# Start of RECORDS

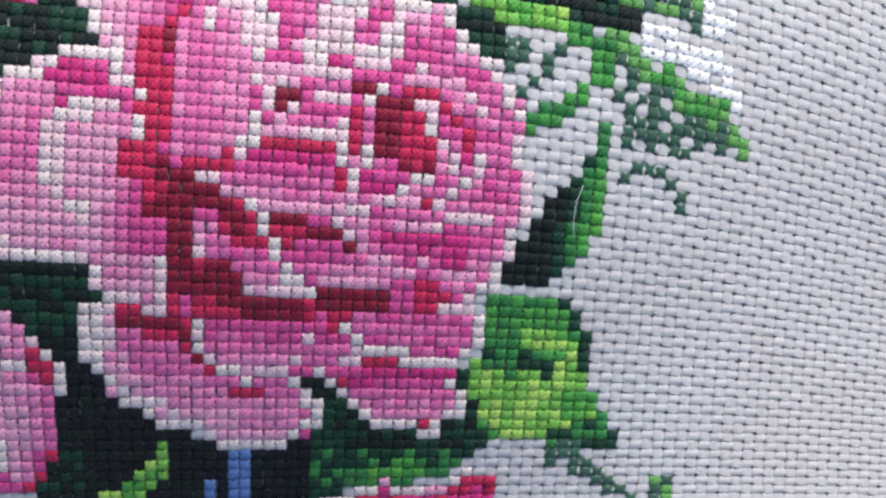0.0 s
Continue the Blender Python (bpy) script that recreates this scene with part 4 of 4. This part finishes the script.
area("rose.c", "petal", "MQM", [(9.5, 90), (12.5, 89.5), (12, 87.5), (10.5, 88), (9.5, 88)])
area("rose.c", "edge", "WU", [(9.5, 87.5), (11, 88), (11, 87), (11, 85), (11, 84.5), (10.5, 84.5), (9.5, 85.5), (9.5, 86.5)])
area("rose.c", "fold", "R", [(9, 87), (9.5, 86), (9.5, 84.5), (8.5, 84.5)])
area("rose.c", "groove", "RRD", [(9.5, 84.5), (10.5, 84), (10.5, 82.5), (11, 81.5), (9.5, 82), (8.5, 83)])
area("rose.c", "groove", "D", [(10, 85.5), (10.5, 85), (11, 84), (11.5, 82.5), (10.5, 82.5), (10, 83.5), (9.5, 84.5)])
area("rose.c", "groove", "R", [(12.5, 89.5), (14.5, 89), (12.5, 84.5), (12, 84), (11.5, 84.5), (12, 87)])
area("rose.c", "petal", "MQLQM", [(-1, 85.5), (0.5, 87), (2, 86.5), (4, 85.5), (7, 84.5), (7, 83.5), (4.5, 83.5), (3, 82), (2, 79.5), (-2, 78), (-5.5, 79), (-5.5, 81.5), (-3.5, 83)])
area("rose.c", "petal", "PHP", [(2.5, 87), (6.5, 86), (7, 85), (4.5, 85.5)])
area("rose.c", "petal", "LUL", [(-0.5, 85), (3, 85), (2, 82.5), (-2, 80.5), (-2.5, 83)])
area("rose.c", "petal", "HPH", [(-5, 80.5), (2.5, 79.5), (3, 78.5), (1.5, 77), (-5, 79)])
area("rose.c", "petal", "MHM", [(3.5, 83.5), (6, 83), (9.5, 81.5), (11.5, 80), (10.5, 75.5), (10, 75.5), (8.5, 76.5), (7, 79), (5.5, 80), (3.5, 78.5), (1.5, 77.5), (-1, 78), (2, 79.5)])
area("rose.c", "petal", "RRH", [(12.5, 84), (20, 84), (21.5, 82.5), (21, 80), (19.5, 78.5), (18.5, 78.5), (13.5, 79.5), (12, 82)])
area("rose.c", "petal", "MQH", [(13, 84.5), (20, 84), (22, 82.5), (21, 80.5), (17, 81.5), (14, 83)])
area("rose.c", "petal", "RPR", [(14.5, 89), (20.5, 88), (20.5, 85.5), (25, 84), (24, 81.5), (22, 82.5), (20, 84), (17.5, 85.5), (13.5, 85)])
area("rose.c", "petal", "QML", [(16.5, 88), (18.5, 87.5), (19, 86), (17.5, 85.5), (15.5, 86)])
area("rose.c", "groove", "D", [(20.5, 88), (22.5, 87.5), (22, 85.5), (20, 86)])
area("rose.c", "groove", "R", [(3.5, 78), (6, 78), (7.5, 77), (8, 75.5), (4, 76), (2.5, 77)])
area("rose.c", "groove", "D", [(3.5, 78), (5, 79.5), (7, 79), (8.5, 77.5), (9, 76), (8.5, 75.5), (7.5, 77), (5.5, 78), (4.5, 78), (3.5, 77.5)])
area("rose.c", "petal", "HPHM", [(4, 76.5), (8.5, 75.5), (10.5, 74.5), (15.5, 74), (14.5, 73.5), (10.5, 73.5), (7.5, 73.5), (5.5, 74), (4.5, 75)])
area("rose.c", "petal", "HMQQL", [(21, 78.5), (24, 79.5), (29.5, 80), (30.5, 82.5), (32.5, 85), (34.5, 84.5), (33.5, 79), (35.5, 77.5), (34, 74.5), (29.5, 74), (27.5, 72.5), (25, 73.5), (23.5, 75)], axis=[(23.5, 78), (32.5, 77.5)])
area("rose.c", "groove", "D", [(25, 86), (26.5, 86), (27, 83.5), (26, 82), (25, 82), (25, 84)])
area("rose.c", "groove", "R", [(27.5, 86), (28.5, 86), (27.5, 83.5), (27, 84)])
area("rose.c", "gap", "-", [(29, 86), (31.5, 85.5), (30.5, 82.5), (29, 82), (28, 82.5)])
area("rose.c", "groove", "R", [(26.5, 80.5), (30, 81), (29, 80), (24.5, 79.5), (23.5, 80)])
area("rose.c", "groove", "D", [(26, 82), (30, 82), (30, 81), (26.5, 80.5), (24.5, 80), (23.5, 80), (24, 81)])
area("rose.c", "groove", "D", [(21.5, 80), (24, 80), (23.5, 79), (21.5, 79), (21, 78), (18.5, 78.5), (19, 79)])
area("rose.c", "groove", "D", [(13.5, 78.5), (16, 78), (16, 77), (17.5, 76), (18.5, 75.5), (17.5, 75), (16, 76.5), (13.5, 77)])
area("rose.c", "groove", "D", [(19, 77), (23, 77), (22.5, 76), (19, 76)])
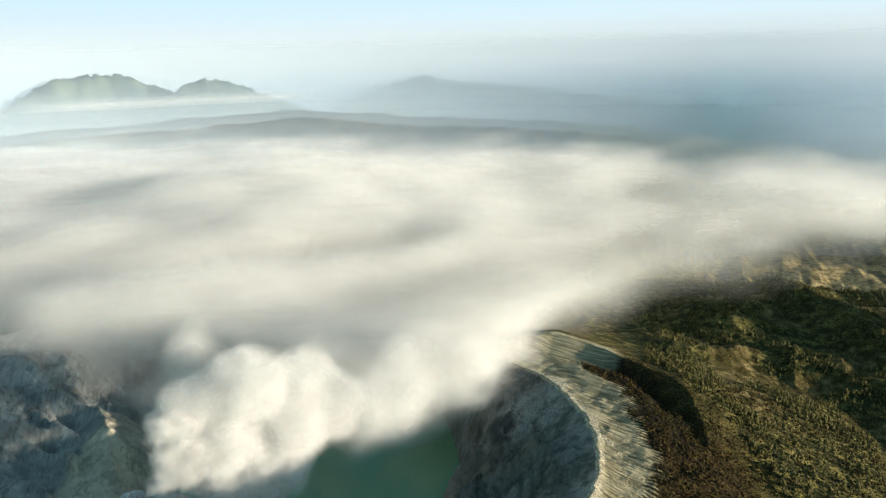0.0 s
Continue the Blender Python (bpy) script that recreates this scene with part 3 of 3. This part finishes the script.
veil = mist("drifting_steam", np.arange(560, 1120, 16.0), lambda q: np.arange(-420, 420, 10.0), np.arange(24, 222, 9.0), veil_density, MIST, 32, 0.08, 14.0, 0.2)
tagged(veil, "soft white steam drifting beside the billowing cloud", "steam", kind="stuff")
curtain = mist("steam_curtain", np.arange(560, 860, 9.0), lambda q: np.arange(-220, 200, 6.0), np.arange(10, 170, 6.0), curtain_density, STEAM, 13, 0.08, 9.0, 0.2)
tagged(curtain, "thin grey steam curtain hanging under the cloud", "steam", kind="stuff")
lake_mist = mist("lake_mist", np.arange(640, 1260, 22.0), lambda q: np.arange(-720, 320, 16.0), np.arange(2, 160, 10.0), low_density, MIST, 50, 0.08, 20.0, 0.2)
tagged(lake_mist, "thin grey mist lying on the far water", "mist", kind="stuff")

# ---------------------------------------------------------------- the far distance
EYE0 = (150.0, 78.0, 496.0)


def skyline(name, marks, rho, thick, rough, seed, label):
    """A far mountain: crest heights by angle round the plan's centre, with eroded sides."""
    ang = np.array([m[0] for m in marks], float)
    hgt = np.array([EYE0[2] + rho * math.tan(radians(m[1] - 0.3)) for m in marks], float)
    order = np.argsort(ang)
    phi, v = np.meshgrid(np.linspace(ang.min(), ang.max(), 130), np.linspace(-1, 1, 41))
    crest = np.interp(phi, ang[order], hgt[order])
    base = -120.0
    x, y = EYE0[0] - np.sin(np.radians(phi)) * (rho + v * thick), EYE0[1] + np.cos(np.radians(phi)) * (rho + v * thick)
    er = np.abs(fbm(phi * 60, v * 60, 45, 5, seed))
    z = base + (crest - base) * (1 - np.abs(v) ** 1.2) * (1 - rough * er * np.abs(v) ** 0.5) + 5 * fbm(x, y, 60, 3, seed + 1) + 16 * rough * fbm(phi * 40, v * 30, 22, 3, seed + 2) * (1 - v * v) + 58 * rough * fbm(phi * 40, v * 14, 11, 5, seed + 3, 0.6) * (1 - np.abs(v))
    ob = sheet(name, x, y, z, [FAR], {})
    return tagged(ob, label, "mountain")


skyline("distant_volcano", [(56, -6), (53.5, -4.2), (50.3, -2.76), (48, -1.5), (46.5, -0.85), (45.6, -0.95), (45, -0.75), (43.5, -0.78), (42.6, -0.75), (41.6, -1.15), (39.4, -2.0), (36, -3.2), (32, -4.6), (28, -6)],
        4450, 330, 0.35, 81, "broad hazy volcano with a broken flat summit")
skyline("distant_volcano", [(44, -6), (41, -3.2), (39.4, -2.3), (38, -1.5), (36.8, -1.25), (36, -1.28), (34.5, -1.75), (32.1, -2.8), (29.4, -3.8), (26, -4.7), (22, -6)],
        4250, 300, 0.35, 83, "rounded green volcano cone rising above the haze")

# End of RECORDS

=== TO BE DONE ===
Reproduce every record word for word. The copy must contain no pictures.

=== RESULT ===
0.0 s
Continue the Blender Python (bpy) script that recreates this scene with part 4 of 4. This part finishes the script.
area("rose.c", "petal", "MQM", [(9.5, 90), (12.5, 89.5), (12, 87.5), (10.5, 88), (9.5, 88)])
area("rose.c", "edge", "WU", [(9.5, 87.5), (11, 88), (11, 87), (11, 85), (11, 84.5), (10.5, 84.5), (9.5, 85.5), (9.5, 86.5)])
area("rose.c", "fold", "R", [(9, 87), (9.5, 86), (9.5, 84.5), (8.5, 84.5)])
area("rose.c", "groove", "RRD", [(9.5, 84.5), (10.5, 84), (10.5, 82.5), (11, 81.5), (9.5, 82), (8.5, 83)])
area("rose.c", "groove", "D", [(10, 85.5), (10.5, 85), (11, 84), (11.5, 82.5), (10.5, 82.5), (10, 83.5), (9.5, 84.5)])
area("rose.c", "groove", "R", [(12.5, 89.5), (14.5, 89), (12.5, 84.5), (12, 84), (11.5, 84.5), (12, 87)])
area("rose.c", "petal", "MQLQM", [(-1, 85.5), (0.5, 87), (2, 86.5), (4, 85.5), (7, 84.5), (7, 83.5), (4.5, 83.5), (3, 82), (2, 79.5), (-2, 78), (-5.5, 79), (-5.5, 81.5), (-3.5, 83)])
area("rose.c", "petal", "PHP", [(2.5, 87), (6.5, 86), (7, 85), (4.5, 85.5)])
area("rose.c", "petal", "LUL", [(-0.5, 85), (3, 85), (2, 82.5), (-2, 80.5), (-2.5, 83)])
area("rose.c", "petal", "HPH", [(-5, 80.5), (2.5, 79.5), (3, 78.5), (1.5, 77), (-5, 79)])
area("rose.c", "petal", "MHM", [(3.5, 83.5), (6, 83), (9.5, 81.5), (11.5, 80), (10.5, 75.5), (10, 75.5), (8.5, 76.5), (7, 79), (5.5, 80), (3.5, 78.5), (1.5, 77.5), (-1, 78), (2, 79.5)])
area("rose.c", "petal", "RRH", [(12.5, 84), (20, 84), (21.5, 82.5), (21, 80), (19.5, 78.5), (18.5, 78.5), (13.5, 79.5), (12, 82)])
area("rose.c", "petal", "MQH", [(13, 84.5), (20, 84), (22, 82.5), (21, 80.5), (17, 81.5), (14, 83)])
area("rose.c", "petal", "RPR", [(14.5, 89), (20.5, 88), (20.5, 85.5), (25, 84), (24, 81.5), (22, 82.5), (20, 84), (17.5, 85.5), (13.5, 85)])
area("rose.c", "petal", "QML", [(16.5, 88), (18.5, 87.5), (19, 86), (17.5, 85.5), (15.5, 86)])
area("rose.c", "groove", "D", [(20.5, 88), (22.5, 87.5), (22, 85.5), (20, 86)])
area("rose.c", "groove", "R", [(3.5, 78), (6, 78), (7.5, 77), (8, 75.5), (4, 76), (2.5, 77)])
area("rose.c", "groove", "D", [(3.5, 78), (5, 79.5), (7, 79), (8.5, 77.5), (9, 76), (8.5, 75.5), (7.5, 77), (5.5, 78), (4.5, 78), (3.5, 77.5)])
area("rose.c", "petal", "HPHM", [(4, 76.5), (8.5, 75.5), (10.5, 74.5), (15.5, 74), (14.5, 73.5), (10.5, 73.5), (7.5, 73.5), (5.5, 74), (4.5, 75)])
area("rose.c", "petal", "HMQQL", [(21, 78.5), (24, 79.5), (29.5, 80), (30.5, 82.5), (32.5, 85), (34.5, 84.5), (33.5, 79), (35.5, 77.5), (34, 74.5), (29.5, 74), (27.5, 72.5), (25, 73.5), (23.5, 75)], axis=[(23.5, 78), (32.5, 77.5)])
area("rose.c", "groove", "D", [(25, 86), (26.5, 86), (27, 83.5), (26, 82), (25, 82), (25, 84)])
area("rose.c", "groove", "R", [(27.5, 86), (28.5, 86), (27.5, 83.5), (27, 84)])
area("rose.c", "gap", "-", [(29, 86), (31.5, 85.5), (30.5, 82.5), (29, 82), (28, 82.5)])
area("rose.c", "groove", "R", [(26.5, 80.5), (30, 81), (29, 80), (24.5, 79.5), (23.5, 80)])
area("rose.c", "groove", "D", [(26, 82), (30, 82), (30, 81), (26.5, 80.5), (24.5, 80), (23.5, 80), (24, 81)])
area("rose.c", "groove", "D", [(21.5, 80), (24, 80), (23.5, 79), (21.5, 79), (21, 78), (18.5, 78.5), (19, 79)])
area("rose.c", "groove", "D", [(13.5, 78.5), (16, 78), (16, 77), (17.5, 76), (18.5, 75.5), (17.5, 75), (16, 76.5), (13.5, 77)])
area("rose.c", "groove", "D", [(19, 77), (23, 77), (22.5, 76), (19, 76)])
0.0 s
Continue the Blender Python (bpy) script that recreates this scene with part 3 of 3. This part finishes the script.
veil = mist("drifting_steam", np.arange(560, 1120, 16.0), lambda q: np.arange(-420, 420, 10.0), np.arange(24, 222, 9.0), veil_density, MIST, 32, 0.08, 14.0, 0.2)
tagged(veil, "soft white steam drifting beside the billowing cloud", "steam", kind="stuff")
curtain = mist("steam_curtain", np.arange(560, 860, 9.0), lambda q: np.arange(-220, 200, 6.0), np.arange(10, 170, 6.0), curtain_density, STEAM, 13, 0.08, 9.0, 0.2)
tagged(curtain, "thin grey steam curtain hanging under the cloud", "steam", kind="stuff")
lake_mist = mist("lake_mist", np.arange(640, 1260, 22.0), lambda q: np.arange(-720, 320, 16.0), np.arange(2, 160, 10.0), low_density, MIST, 50, 0.08, 20.0, 0.2)
tagged(lake_mist, "thin grey mist lying on the far water", "mist", kind="stuff")

# ---------------------------------------------------------------- the far distance
EYE0 = (150.0, 78.0, 496.0)


def skyline(name, marks, rho, thick, rough, seed, label):
    """A far mountain: crest heights by angle round the plan's centre, with eroded sides."""
    ang = np.array([m[0] for m in marks], float)
    hgt = np.array([EYE0[2] + rho * math.tan(radians(m[1] - 0.3)) for m in marks], float)
    order = np.argsort(ang)
    phi, v = np.meshgrid(np.linspace(ang.min(), ang.max(), 130), np.linspace(-1, 1, 41))
    crest = np.interp(phi, ang[order], hgt[order])
    base = -120.0
    x, y = EYE0[0] - np.sin(np.radians(phi)) * (rho + v * thick), EYE0[1] + np.cos(np.radians(phi)) * (rho + v * thick)
    er = np.abs(fbm(phi * 60, v * 60, 45, 5, seed))
    z = base + (crest - base) * (1 - np.abs(v) ** 1.2) * (1 - rough * er * np.abs(v) ** 0.5) + 5 * fbm(x, y, 60, 3, seed + 1) + 16 * rough * fbm(phi * 40, v * 30, 22, 3, seed + 2) * (1 - v * v) + 58 * rough * fbm(phi * 40, v * 14, 11, 5, seed + 3, 0.6) * (1 - np.abs(v))
    ob = sheet(name, x, y, z, [FAR], {})
    return tagged(ob, label, "mountain")


skyline("distant_volcano", [(56, -6), (53.5, -4.2), (50.3, -2.76), (48, -1.5), (46.5, -0.85), (45.6, -0.95), (45, -0.75), (43.5, -0.78), (42.6, -0.75), (41.6, -1.15), (39.4, -2.0), (36, -3.2), (32, -4.6), (28, -6)],
        4450, 330, 0.35, 81, "broad hazy volcano with a broken flat summit")
skyline("distant_volcano", [(44, -6), (41, -3.2), (39.4, -2.3), (38, -1.5), (36.8, -1.25), (36, -1.28), (34.5, -1.75), (32.1, -2.8), (29.4, -3.8), (26, -4.7), (22, -6)],
        4250, 300, 0.35, 83, "rounded green volcano cone rising above the haze")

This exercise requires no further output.